Первым из знаменитых, с кем я встретился в редакции «Советского спорта», был Петр Ефимович Исаков. Он писал проницательнейшие отчеты о матчах, каждая его оценка была отрезана после семи примерок. Я не застал его на поле, но могу представить, как играл этот мастер, прозванный «профессором», основываясь на его отношении к работе в печати. Он служил футболу преданно и честно, стараясь не нанести ему вреда ни единым неосторожным или торопливым росчерком пера, не говоря уж о кривде или напраслине.
Журнал «Юность» попросил меня организовать напутствие маститого мастера юным любителям футбола. Выбор кандидатуры оставили на мое усмотрение. Я предложил это дело Петру Ефимовичу, зная, что и выполнит он его лучшим образом, да к тому же помня, что он хворает и находится в стесненных обстоятельствах. Исаков подумал (он никогда не выпаливал ответ мгновенно) и сказал: «Н-да, приятно… Хорошо, что в таком журнале пойдет… Но я не гожусь… Кто меня, старика, знает? Ребятне, чтобы ее задеть за живое, имя важно. Тут Игорь Нетто нужен. Нет, нет, не уговаривайте, затеяли доброе дело, так выполняйте, как лучше для футбола…»
Как-то раз я спросил знаменитого тренера Бориса Андреевича Аркадьева, имея в виду его незаурядный интерес к живописи и поэзии, каким образом он очутился в спорте. Ответ его был таков: «Я из того поколения, для которого в названии «физическая культура» слово «культура» стояло на первом месте». Виктор Иванович Дубинин и Андрей Петрович Старостин, интеллигенты, красивые, могучей стати люди, всю жизнь отдавшие футболу, – из того же поколения.

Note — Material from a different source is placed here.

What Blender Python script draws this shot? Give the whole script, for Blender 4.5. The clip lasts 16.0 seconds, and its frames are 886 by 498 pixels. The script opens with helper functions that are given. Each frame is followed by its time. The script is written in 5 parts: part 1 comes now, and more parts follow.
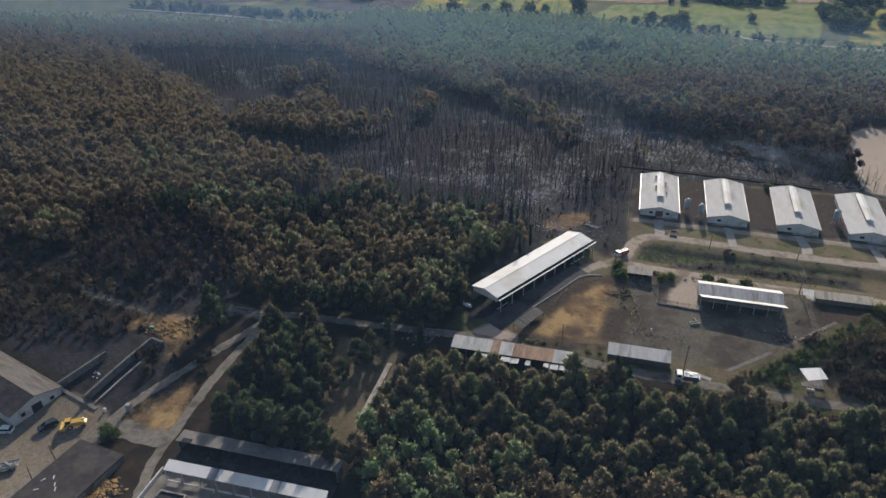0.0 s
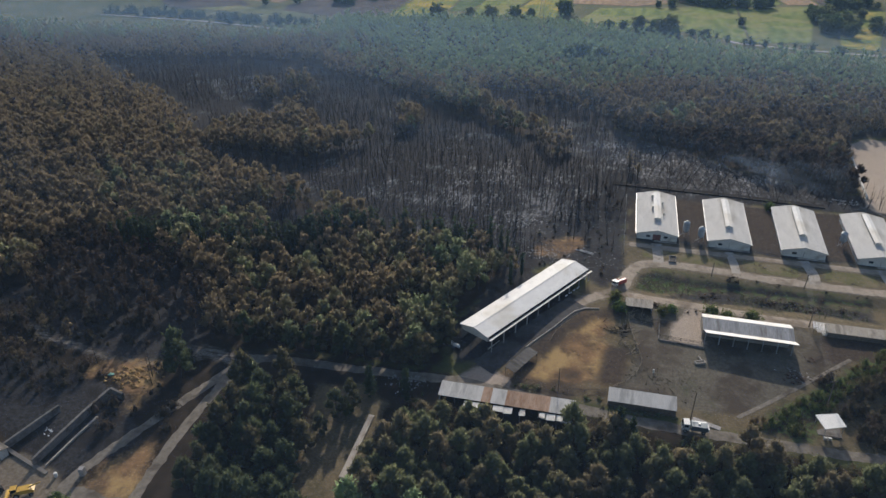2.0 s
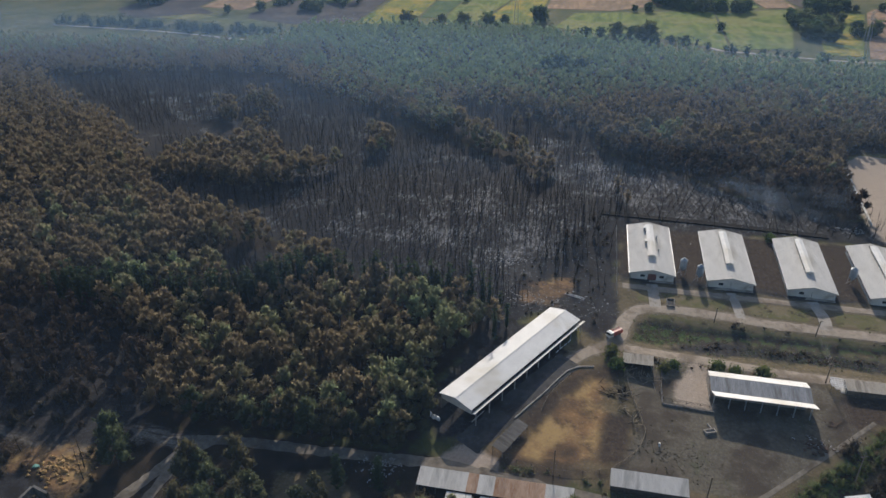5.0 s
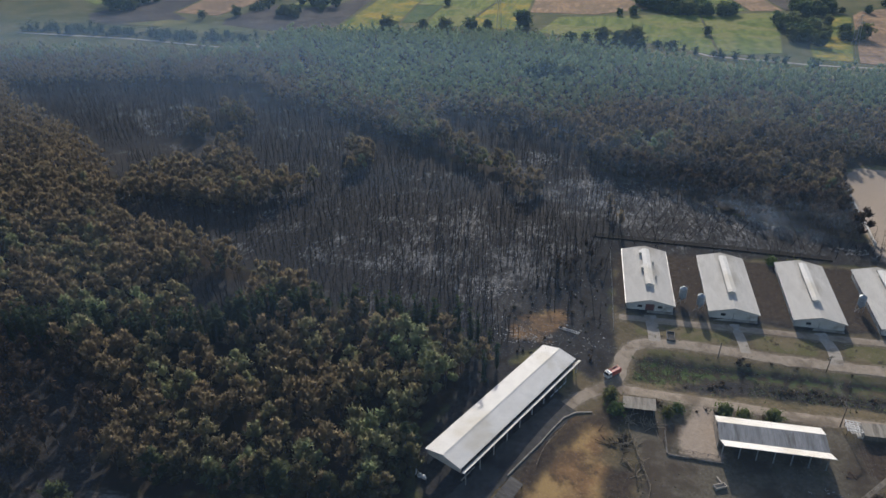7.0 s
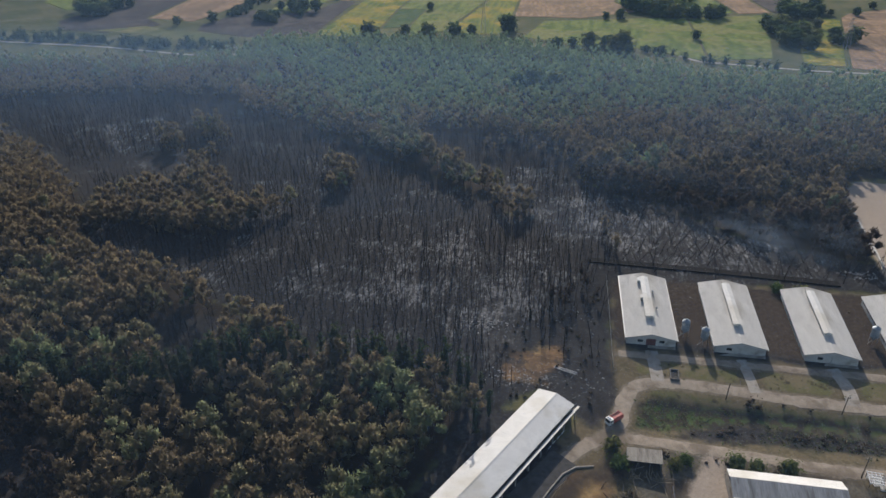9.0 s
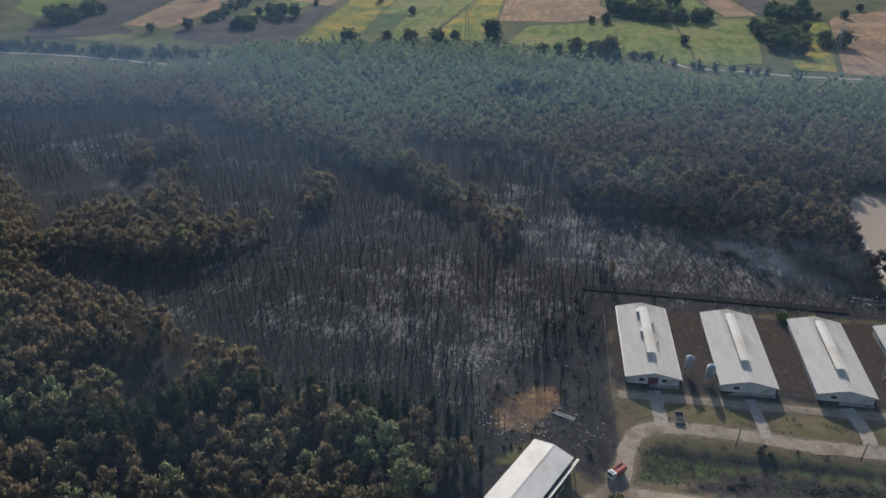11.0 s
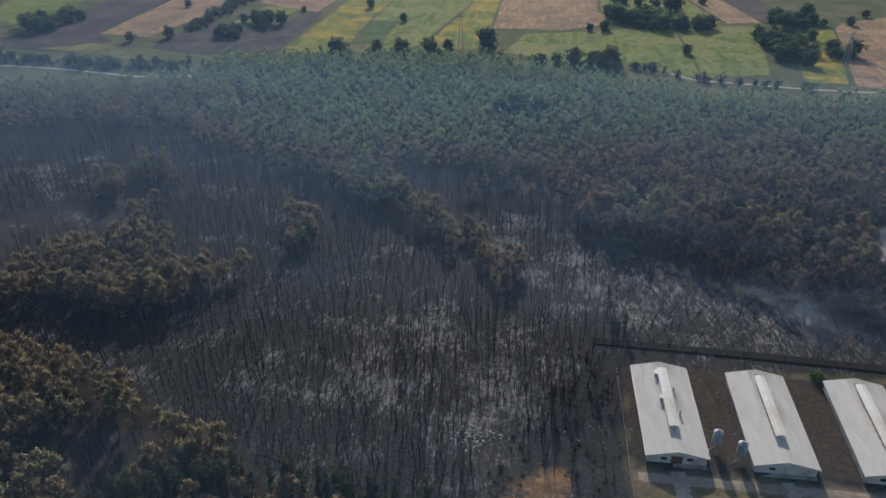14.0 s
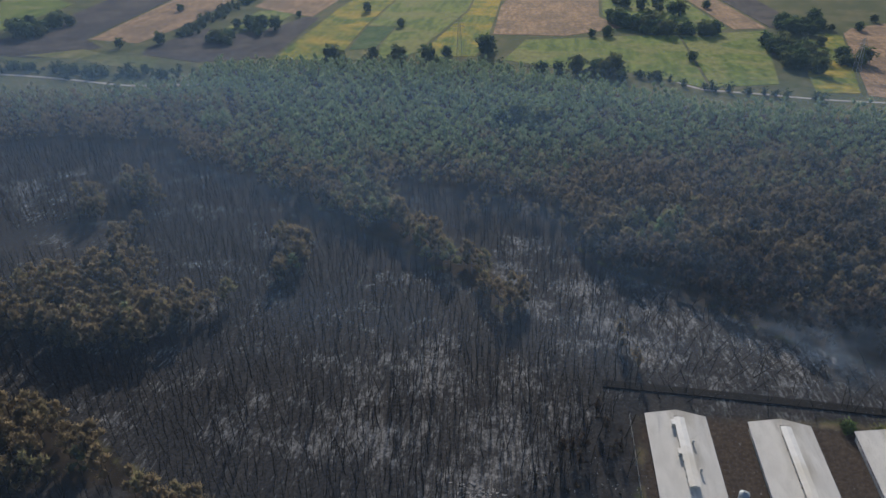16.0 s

Дубинин пишет свои пространные обзорные статьи бисерным твердым почерком, и они таинственно появляются в редакции ранним утром того дня, о котором мы условились с автором, у вахтера, сидящего у входа. Ни опозданий, ни переносов срока, пунктуальнейшая работа. И всегда-то его статьи умны, основательны, логичны. Я со спокойной душой благословлял в печать его строгие претензии, сарказмы, нотации, критические обобщения, будучи уверен, что критикуемые не посмеют явиться с опровержением или неудовольствием. И не являлись. Ни разу. Это и подтверждало высокий деловой авторитет автора.
Старостин – натура артистическая. Его «быть или не быть» как журналиста на моей памяти всегда состояло в том, что он, раздосадованный и оскорбленный непрезентабельностью увиденного футбола, рвался найти резкие, изобличающие, насмешливые слова, и тут же, словно его на бегу окликнули, останавливался и вспоминал, что и он сам из этого дивного футбольного мира, и всем ему обязан, и любит его нежно, и неужто неказисто играют наши, быть того не может, отличные мелькают матчи и игроки есть одно заглядение… Кто знает, быть может, его раздвоенность и есть самая верная позиция?!
…Давно, в 1949 году, случилось это. Игрался матч «Динамо» – «Спартак», и стадион был полон. Динамовцы сильны, это их сезон. Вратарь «Спартака», бесстрашный, клокочущий азартом, себя не щадящий Алексей Леонтьев, все время в полете, без передышки.
Вот он кидается в свалку снова, и… замирают вокруг него футболисты, замирают трибуны. Несчастье, тяжелое увечье, перелом грудного позвонка. Больше вратаря Леонтьева не видели. Прошло время, и в «Советском спорте» под заметкой появилась подпись: «А. Леонтьев, мастер спорта».
Непросто было человеку, когда ему за тридцать и когда позади целая футбольная жизнь с тремя кубковыми финалами, с шампанским, выпитым из только что взятой с боя хрустальной чаши, с морскими шквалами оваций, со славословием поклонников и с нескончаемыми днями в больнице, лежа на вытяжке, с ранней сединой в колючем «полубоксе», модной спортивной прическе тех лет, оказаться начинающим репортером. Слушать снисходительные замечания бывалых сослуживцев, которые моложе его, терпеть их лютое марание в листочках, над которыми сидел ночь, и догонять, догонять, штудировать толковые словари, с карандашом в руке изучать, чуть ли не по слогам, чужие удачные работы. Все это прошел, выстрадал Алексей Иванович Леонтьев. И выписался, стал журналистом, сумел вытащить на газетные страницы то, чем сам жил в футболе, – детали, тонкости игры, ее мужественную прямоту.